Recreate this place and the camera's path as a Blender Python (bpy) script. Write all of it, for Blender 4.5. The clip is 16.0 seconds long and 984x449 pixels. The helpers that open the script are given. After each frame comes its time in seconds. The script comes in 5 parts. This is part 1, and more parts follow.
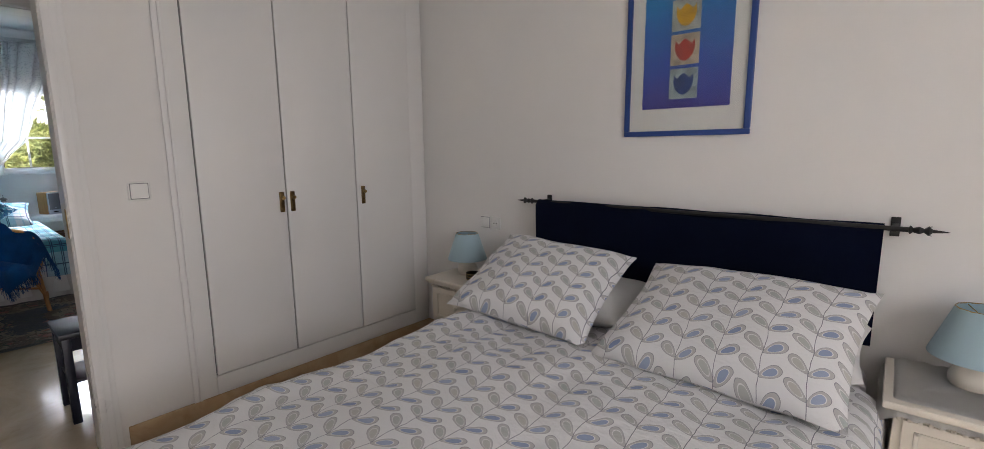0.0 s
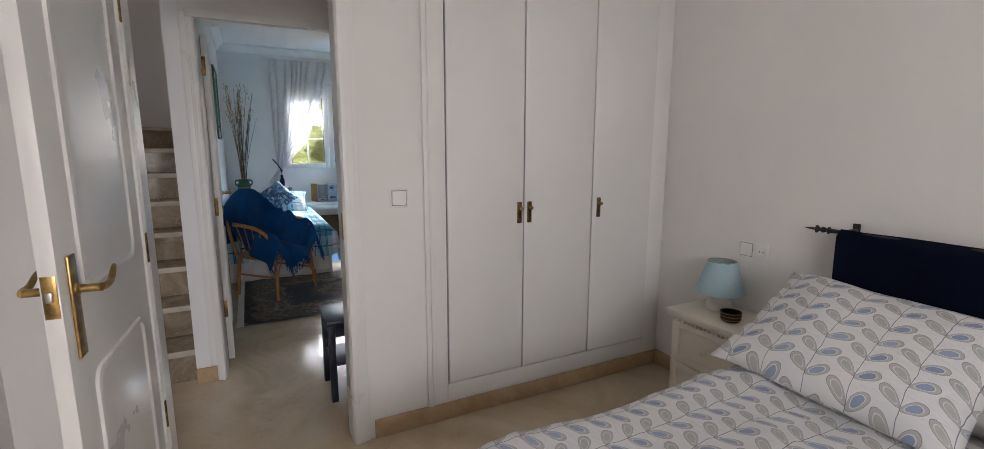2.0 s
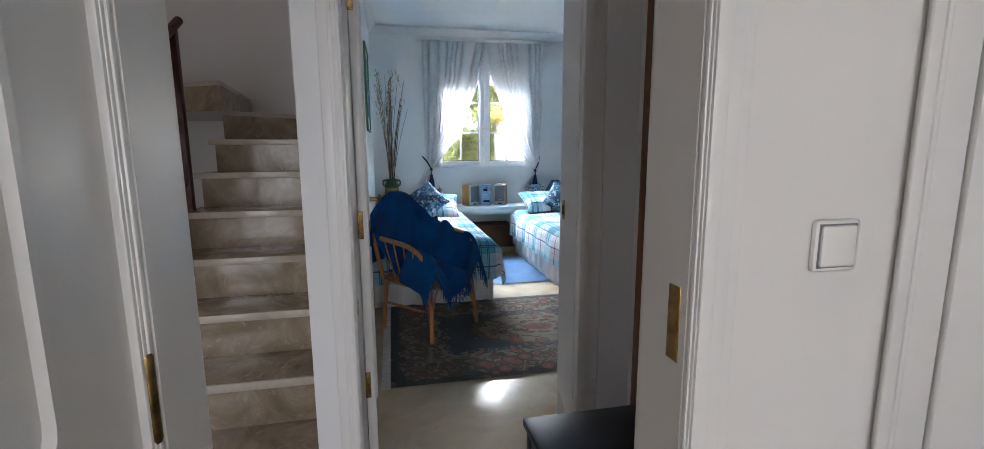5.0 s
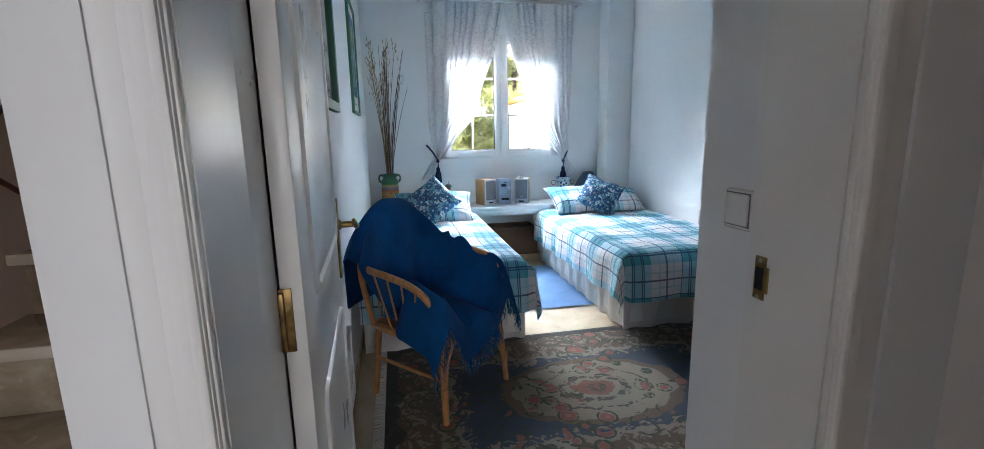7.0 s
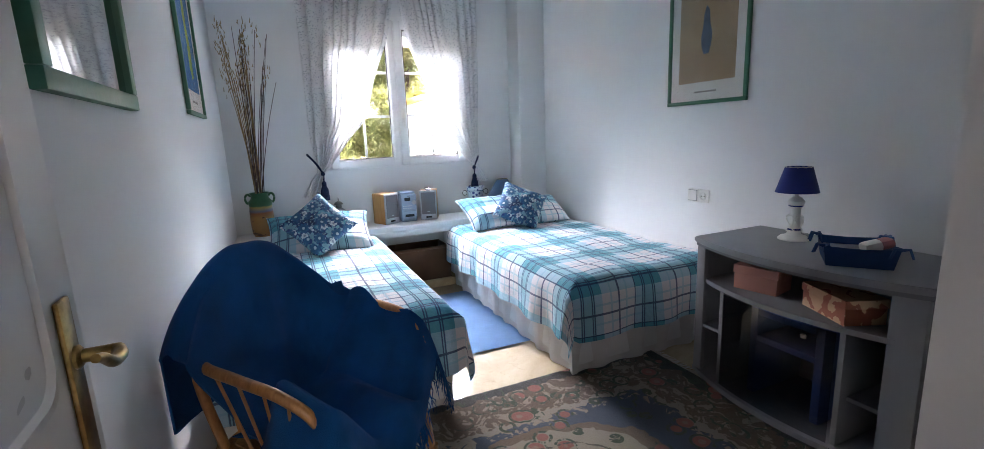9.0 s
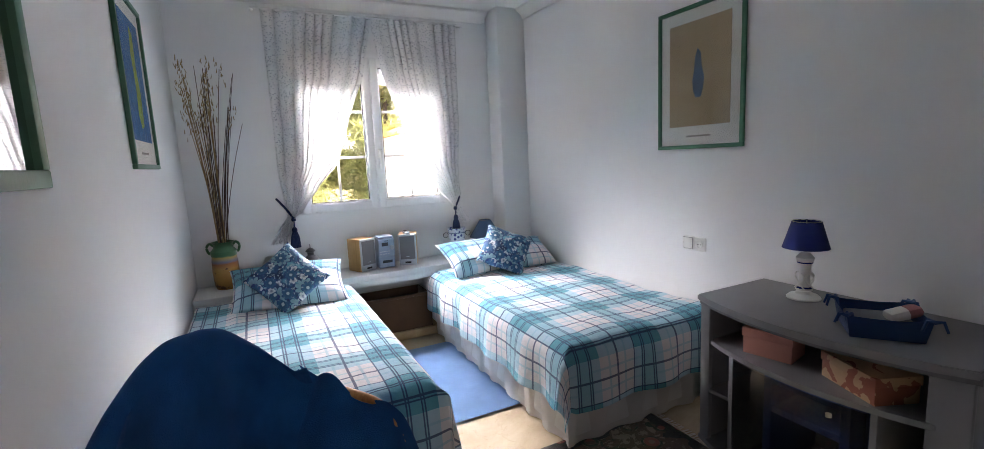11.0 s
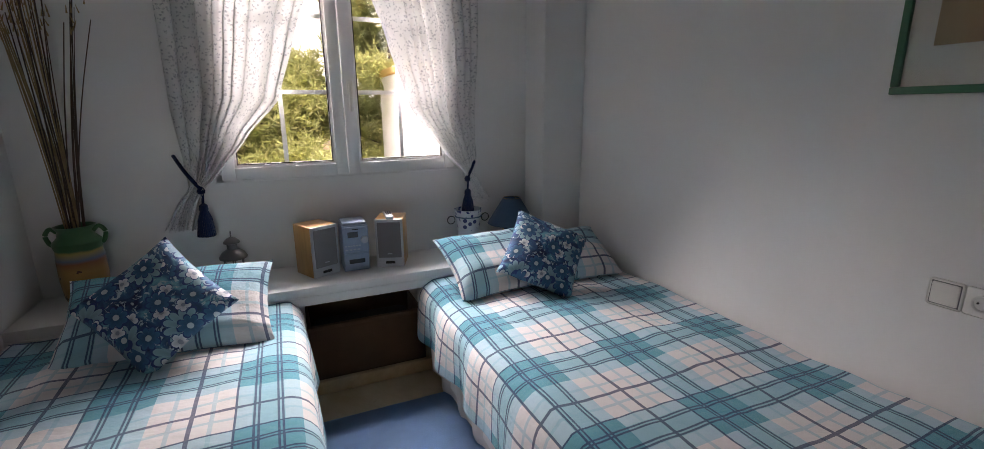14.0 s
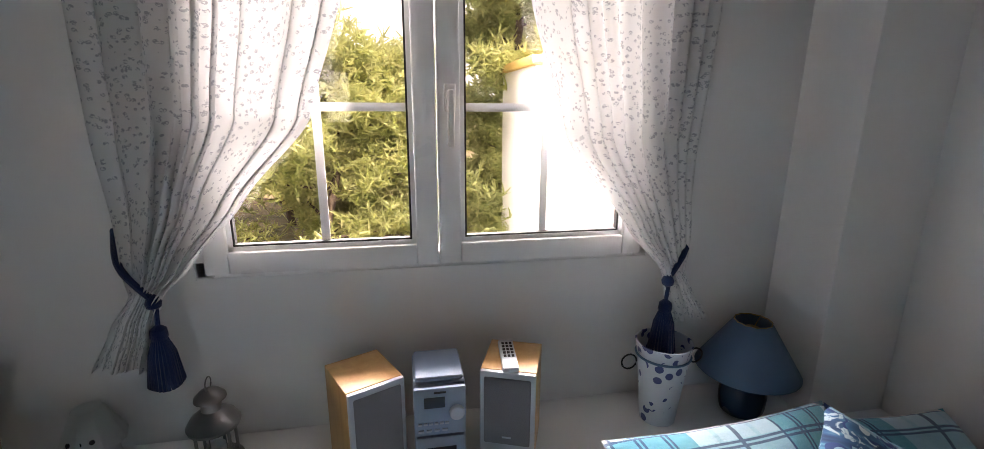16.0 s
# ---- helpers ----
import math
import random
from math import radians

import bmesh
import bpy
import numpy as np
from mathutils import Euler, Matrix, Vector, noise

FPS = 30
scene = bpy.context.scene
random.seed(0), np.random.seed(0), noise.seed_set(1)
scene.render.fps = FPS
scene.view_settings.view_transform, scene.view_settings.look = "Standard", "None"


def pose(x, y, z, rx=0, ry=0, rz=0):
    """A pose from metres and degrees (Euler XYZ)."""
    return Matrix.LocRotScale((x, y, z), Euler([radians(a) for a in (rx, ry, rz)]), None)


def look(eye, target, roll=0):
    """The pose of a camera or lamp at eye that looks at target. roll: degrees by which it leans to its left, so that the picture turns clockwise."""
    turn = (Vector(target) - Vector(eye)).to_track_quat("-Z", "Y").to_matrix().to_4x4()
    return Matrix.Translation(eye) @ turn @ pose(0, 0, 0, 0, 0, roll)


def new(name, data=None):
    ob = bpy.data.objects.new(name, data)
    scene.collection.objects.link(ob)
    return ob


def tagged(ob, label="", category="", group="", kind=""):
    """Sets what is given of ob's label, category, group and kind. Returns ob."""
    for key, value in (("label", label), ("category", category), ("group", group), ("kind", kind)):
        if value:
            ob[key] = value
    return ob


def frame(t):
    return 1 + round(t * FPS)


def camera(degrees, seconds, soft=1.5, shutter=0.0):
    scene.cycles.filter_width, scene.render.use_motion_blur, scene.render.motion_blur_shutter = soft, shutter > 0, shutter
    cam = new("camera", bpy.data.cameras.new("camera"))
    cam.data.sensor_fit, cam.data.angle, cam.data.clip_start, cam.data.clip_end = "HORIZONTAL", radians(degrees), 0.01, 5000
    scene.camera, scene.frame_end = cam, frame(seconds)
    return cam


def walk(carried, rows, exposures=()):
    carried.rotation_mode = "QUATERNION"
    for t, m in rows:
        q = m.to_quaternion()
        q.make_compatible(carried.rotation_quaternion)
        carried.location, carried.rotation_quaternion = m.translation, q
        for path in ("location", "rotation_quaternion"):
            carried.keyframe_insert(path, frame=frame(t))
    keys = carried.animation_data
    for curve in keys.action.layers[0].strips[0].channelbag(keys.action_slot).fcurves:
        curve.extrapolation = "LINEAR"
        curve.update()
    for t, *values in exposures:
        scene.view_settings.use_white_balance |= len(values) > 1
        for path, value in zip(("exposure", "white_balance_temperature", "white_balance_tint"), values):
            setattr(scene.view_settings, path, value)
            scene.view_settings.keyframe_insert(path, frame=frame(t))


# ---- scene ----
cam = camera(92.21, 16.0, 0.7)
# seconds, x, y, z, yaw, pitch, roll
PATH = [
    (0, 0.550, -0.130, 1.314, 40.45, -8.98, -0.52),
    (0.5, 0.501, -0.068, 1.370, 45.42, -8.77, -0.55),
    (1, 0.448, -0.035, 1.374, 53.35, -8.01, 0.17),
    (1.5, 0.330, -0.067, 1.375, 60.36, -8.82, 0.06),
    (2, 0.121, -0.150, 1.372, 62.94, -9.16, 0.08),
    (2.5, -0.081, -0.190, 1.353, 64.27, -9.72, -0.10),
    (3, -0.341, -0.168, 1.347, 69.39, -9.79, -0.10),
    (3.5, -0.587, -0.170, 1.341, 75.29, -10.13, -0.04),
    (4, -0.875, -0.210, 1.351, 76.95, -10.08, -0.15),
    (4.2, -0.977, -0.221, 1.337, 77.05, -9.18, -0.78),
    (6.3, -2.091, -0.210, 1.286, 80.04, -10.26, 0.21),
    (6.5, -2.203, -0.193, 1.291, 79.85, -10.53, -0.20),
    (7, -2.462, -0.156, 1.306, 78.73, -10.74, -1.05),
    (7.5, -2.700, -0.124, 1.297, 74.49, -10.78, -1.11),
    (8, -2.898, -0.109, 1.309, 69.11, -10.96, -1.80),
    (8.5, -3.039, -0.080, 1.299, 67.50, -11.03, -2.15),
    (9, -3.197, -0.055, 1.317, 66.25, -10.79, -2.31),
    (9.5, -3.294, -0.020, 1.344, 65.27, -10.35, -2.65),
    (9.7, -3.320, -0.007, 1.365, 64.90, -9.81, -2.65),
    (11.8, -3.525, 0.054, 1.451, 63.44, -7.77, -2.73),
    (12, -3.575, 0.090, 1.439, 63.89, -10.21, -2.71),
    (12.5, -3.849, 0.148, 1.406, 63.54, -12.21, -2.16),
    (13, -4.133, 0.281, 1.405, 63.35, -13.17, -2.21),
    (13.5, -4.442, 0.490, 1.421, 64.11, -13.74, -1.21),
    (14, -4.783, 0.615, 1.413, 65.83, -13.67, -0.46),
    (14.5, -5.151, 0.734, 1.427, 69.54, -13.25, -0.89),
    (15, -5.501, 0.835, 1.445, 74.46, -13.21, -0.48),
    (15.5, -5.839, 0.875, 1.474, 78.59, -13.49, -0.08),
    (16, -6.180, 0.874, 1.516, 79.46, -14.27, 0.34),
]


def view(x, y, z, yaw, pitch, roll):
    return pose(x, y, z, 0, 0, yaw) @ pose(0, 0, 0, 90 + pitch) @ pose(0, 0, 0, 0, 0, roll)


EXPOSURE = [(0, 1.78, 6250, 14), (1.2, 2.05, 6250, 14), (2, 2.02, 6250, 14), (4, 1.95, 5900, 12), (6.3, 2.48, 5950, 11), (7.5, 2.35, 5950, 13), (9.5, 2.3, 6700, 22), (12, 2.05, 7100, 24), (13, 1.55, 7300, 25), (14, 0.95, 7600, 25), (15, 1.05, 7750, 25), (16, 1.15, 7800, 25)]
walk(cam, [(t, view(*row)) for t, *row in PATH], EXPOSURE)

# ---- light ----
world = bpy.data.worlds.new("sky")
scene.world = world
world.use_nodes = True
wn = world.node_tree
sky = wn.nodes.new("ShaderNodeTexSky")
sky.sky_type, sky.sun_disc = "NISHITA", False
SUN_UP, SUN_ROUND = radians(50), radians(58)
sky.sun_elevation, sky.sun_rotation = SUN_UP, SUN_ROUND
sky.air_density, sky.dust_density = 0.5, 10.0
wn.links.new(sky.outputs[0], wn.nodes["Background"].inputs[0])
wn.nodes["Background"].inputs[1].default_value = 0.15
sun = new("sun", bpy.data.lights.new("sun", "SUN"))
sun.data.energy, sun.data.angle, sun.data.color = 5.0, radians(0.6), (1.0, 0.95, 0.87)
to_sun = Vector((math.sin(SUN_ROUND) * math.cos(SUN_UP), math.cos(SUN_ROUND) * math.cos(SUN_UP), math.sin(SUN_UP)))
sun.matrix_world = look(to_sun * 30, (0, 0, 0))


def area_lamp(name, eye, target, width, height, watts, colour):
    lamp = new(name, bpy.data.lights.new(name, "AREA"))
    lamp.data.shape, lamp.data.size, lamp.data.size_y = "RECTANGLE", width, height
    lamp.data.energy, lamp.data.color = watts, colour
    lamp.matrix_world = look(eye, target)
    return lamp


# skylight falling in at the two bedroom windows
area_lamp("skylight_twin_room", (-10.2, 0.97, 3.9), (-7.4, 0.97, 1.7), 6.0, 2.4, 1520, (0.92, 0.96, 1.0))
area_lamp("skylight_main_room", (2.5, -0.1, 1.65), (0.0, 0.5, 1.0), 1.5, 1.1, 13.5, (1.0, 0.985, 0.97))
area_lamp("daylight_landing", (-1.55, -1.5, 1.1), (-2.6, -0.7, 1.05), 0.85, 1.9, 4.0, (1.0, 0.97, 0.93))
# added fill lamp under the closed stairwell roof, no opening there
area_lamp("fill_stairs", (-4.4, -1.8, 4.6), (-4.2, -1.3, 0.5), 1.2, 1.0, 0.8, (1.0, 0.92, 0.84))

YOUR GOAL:
Print the data above verbatim from the first line through the line holding "scene = bpy.context.scene", leaving every picture out.

RESPONSE BELOW:
Recreate this place and the camera's path as a Blender Python (bpy) script. Write all of it, for Blender 4.5. The clip is 16.0 seconds long and 984x449 pixels. The helpers that open the script are given. After each frame comes its time in seconds. The script comes in 5 parts. This is part 1, and more parts follow.
0.0 s
2.0 s
5.0 s
7.0 s
9.0 s
11.0 s
14.0 s
16.0 s
# ---- helpers ----
import math
import random
from math import radians

import bmesh
import bpy
import numpy as np
from mathutils import Euler, Matrix, Vector, noise

FPS = 30
scene = bpy.context.scene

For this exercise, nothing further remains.